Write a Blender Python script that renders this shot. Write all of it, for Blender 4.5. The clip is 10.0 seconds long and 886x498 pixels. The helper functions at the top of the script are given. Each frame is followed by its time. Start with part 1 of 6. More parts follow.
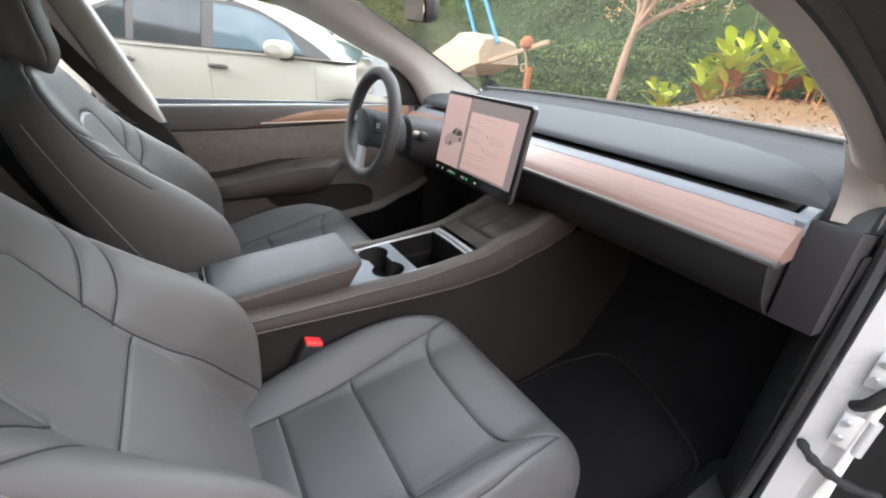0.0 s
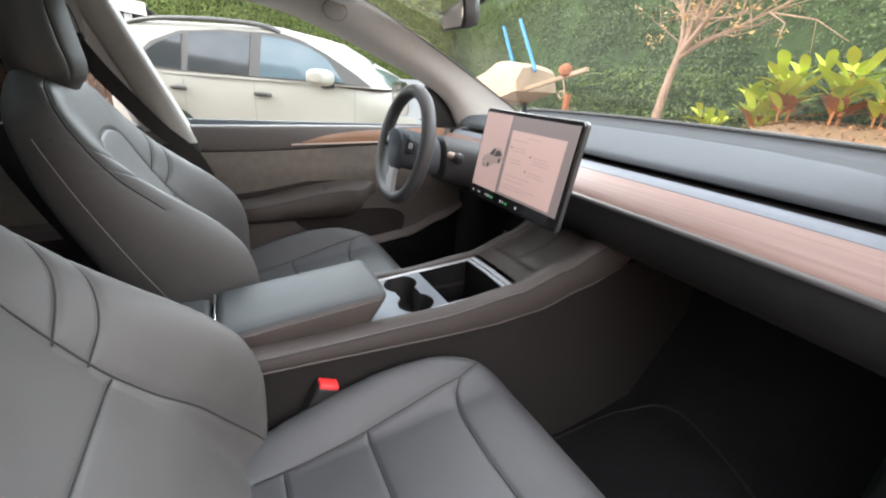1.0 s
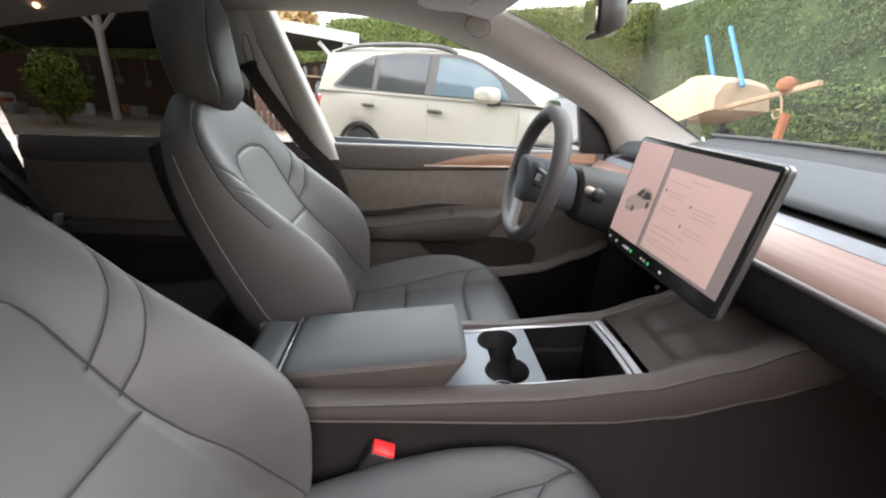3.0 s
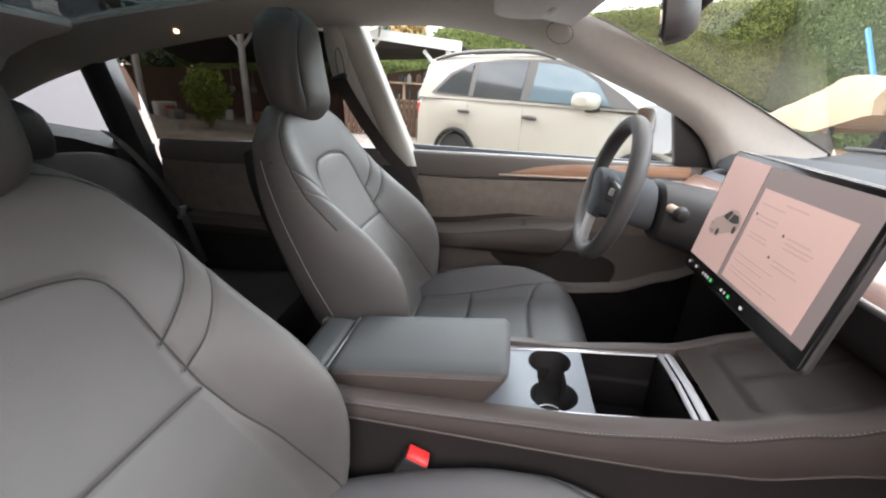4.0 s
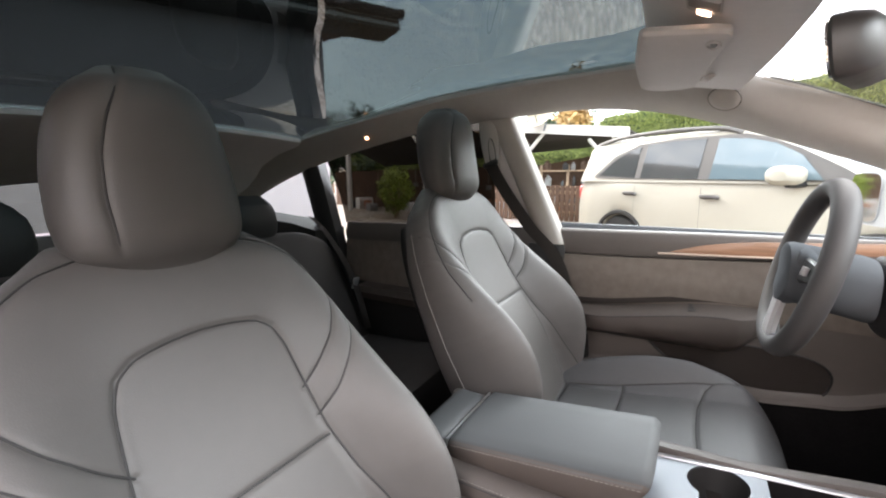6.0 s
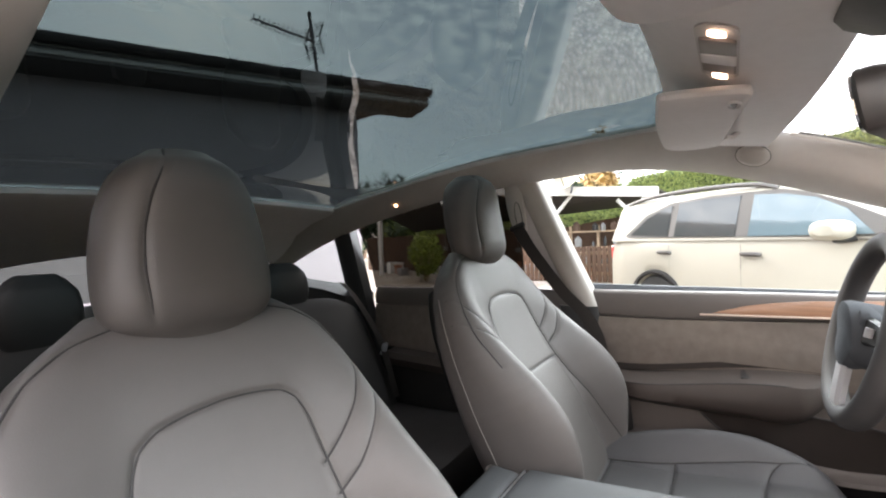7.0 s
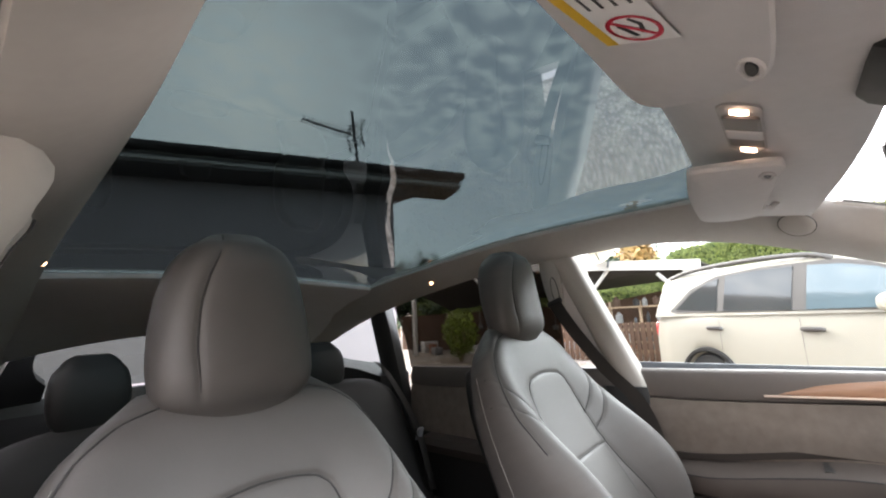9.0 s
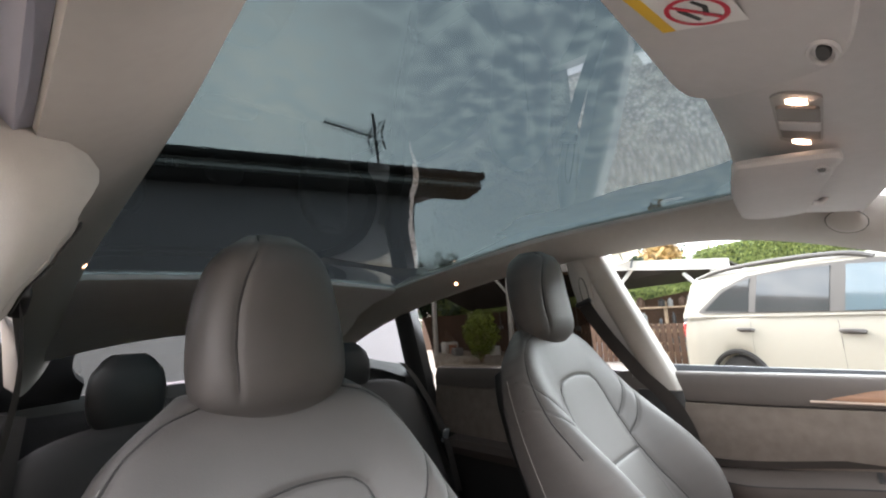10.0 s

-------------------------

## WORK INSTRUCTIONS
Transcribe the material exactly, leaving every picture out.

## OUTPUT
Write a Blender Python script that renders this shot. Write all of it, for Blender 4.5. The clip is 10.0 seconds long and 886x498 pixels. The helper functions at the top of the script are given. Each frame is followed by its time. Start with part 1 of 6. More parts follow.
0.0 s
1.0 s
3.0 s
4.0 s
6.0 s
7.0 s
9.0 s
10.0 s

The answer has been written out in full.